Sorry, but that's irrelevant and not always true.  A dynamically linked
library could quite easily incorporate "foreign" code, even though most
such libraries don't.

> ..., then the binary also does not fall under any copyright but its
> own.

, unless, of course, it contains code derived from some other copyright
work.

>> This is covered by section 2 of GPL2

> As has been mentioned, before you read the GPL, you must decide whether
> copyright law demands that any other rights aside from the author's need
> to be considered. If the program does not physically include significant
> parts of other copyrighted works, then no other copyright licenses need
> to be considered.

Whatever "physically" means.  There's nothing physical here, only various
levels of abstraction and sequences of bits.  What you're saying here
leads to absurdity.  If Bob uses a different compiler from Alice, his
binary won't "contain", physically or otherwise, any significant part of
hers, even if he fails to change a single line of her source code.
Considering binaries isn't helpful, it just leads to confusion.  But
you're going to carry on doing it, so I might as well go with you.  ;-)

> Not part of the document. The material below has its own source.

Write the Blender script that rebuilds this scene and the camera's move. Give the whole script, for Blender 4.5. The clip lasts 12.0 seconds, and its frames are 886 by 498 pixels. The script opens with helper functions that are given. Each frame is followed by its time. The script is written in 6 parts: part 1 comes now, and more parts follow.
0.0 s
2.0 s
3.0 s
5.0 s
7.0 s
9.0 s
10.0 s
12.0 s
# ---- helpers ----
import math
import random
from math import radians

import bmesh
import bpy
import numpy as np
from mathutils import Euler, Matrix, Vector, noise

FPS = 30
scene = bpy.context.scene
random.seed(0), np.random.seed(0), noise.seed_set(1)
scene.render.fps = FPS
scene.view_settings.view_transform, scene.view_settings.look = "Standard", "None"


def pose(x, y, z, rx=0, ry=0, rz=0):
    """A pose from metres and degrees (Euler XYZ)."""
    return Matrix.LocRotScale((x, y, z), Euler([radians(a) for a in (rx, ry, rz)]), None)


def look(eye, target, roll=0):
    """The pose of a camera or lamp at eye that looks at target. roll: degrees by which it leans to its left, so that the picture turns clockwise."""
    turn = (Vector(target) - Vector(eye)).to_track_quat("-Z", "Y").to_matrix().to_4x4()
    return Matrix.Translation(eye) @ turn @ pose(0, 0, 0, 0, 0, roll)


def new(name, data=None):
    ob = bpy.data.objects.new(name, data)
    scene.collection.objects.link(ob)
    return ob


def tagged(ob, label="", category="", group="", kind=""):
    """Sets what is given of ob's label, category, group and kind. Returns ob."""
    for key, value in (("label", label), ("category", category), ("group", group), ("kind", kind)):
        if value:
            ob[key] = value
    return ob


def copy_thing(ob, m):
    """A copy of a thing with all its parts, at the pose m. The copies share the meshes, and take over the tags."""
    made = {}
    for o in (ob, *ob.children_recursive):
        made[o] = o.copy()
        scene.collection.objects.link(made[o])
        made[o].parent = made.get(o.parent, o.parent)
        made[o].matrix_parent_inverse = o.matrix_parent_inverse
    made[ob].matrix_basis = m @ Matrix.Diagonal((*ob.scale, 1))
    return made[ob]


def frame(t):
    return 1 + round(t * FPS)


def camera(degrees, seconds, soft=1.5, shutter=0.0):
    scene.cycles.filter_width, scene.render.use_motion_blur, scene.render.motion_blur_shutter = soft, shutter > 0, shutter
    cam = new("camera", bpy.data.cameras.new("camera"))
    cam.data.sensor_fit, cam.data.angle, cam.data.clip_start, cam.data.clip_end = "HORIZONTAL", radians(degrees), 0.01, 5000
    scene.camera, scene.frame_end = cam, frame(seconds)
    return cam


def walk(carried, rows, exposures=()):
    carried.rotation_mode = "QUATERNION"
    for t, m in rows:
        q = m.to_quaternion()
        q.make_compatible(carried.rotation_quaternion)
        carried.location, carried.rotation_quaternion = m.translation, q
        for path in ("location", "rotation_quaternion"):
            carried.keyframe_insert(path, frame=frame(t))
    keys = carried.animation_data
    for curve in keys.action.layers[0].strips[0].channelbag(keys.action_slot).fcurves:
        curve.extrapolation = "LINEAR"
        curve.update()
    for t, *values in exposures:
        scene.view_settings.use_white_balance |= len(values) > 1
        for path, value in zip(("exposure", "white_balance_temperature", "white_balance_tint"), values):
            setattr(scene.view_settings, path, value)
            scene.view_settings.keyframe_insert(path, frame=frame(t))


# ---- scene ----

You're probably going to retort (validly) that that Bob's binary was
based on Alice's source, so it violates her copyright.  OK, suppose Bob
"writes" his own source by feeding Alice's source through an obfuscator,
or a language translator which converts it from C to Haskell.  You'll
probably agree with me that Bob's binary is still derived from Alice's
source.

Now suppose instead that Bob manually changes Alice's source, say by
changing the identifier names in the data structures, or by translating
it manually into Haskell, then modifying this source and compiling it.
This is the case where you've asserted (wrongly) that Bob's binary is
independent of Alice's copyright.  (Alice here has written GCC, and Bob
writes a code generator for a new chip).

In none of the above scenarios does the form of the binary and the call
make any odds.  Whether Bob adds bob.c into the build process, creates
libbob.a or creates libbob.so.0.1 has no bearing on the copyright
question.

Even in literary works, there's no requirement for "physical" inclusion.
If Bob translates Alice's novel from English to Russion, renaming London
to Moscow, Bob to Ivan, and Alice to Natalia, not a single word of
Alice's original will survive the translation.  Yet the translated novel
is derived from the original and needs a copyright license.

-- 
Alan Mackenzie (Nuremberg, Germany).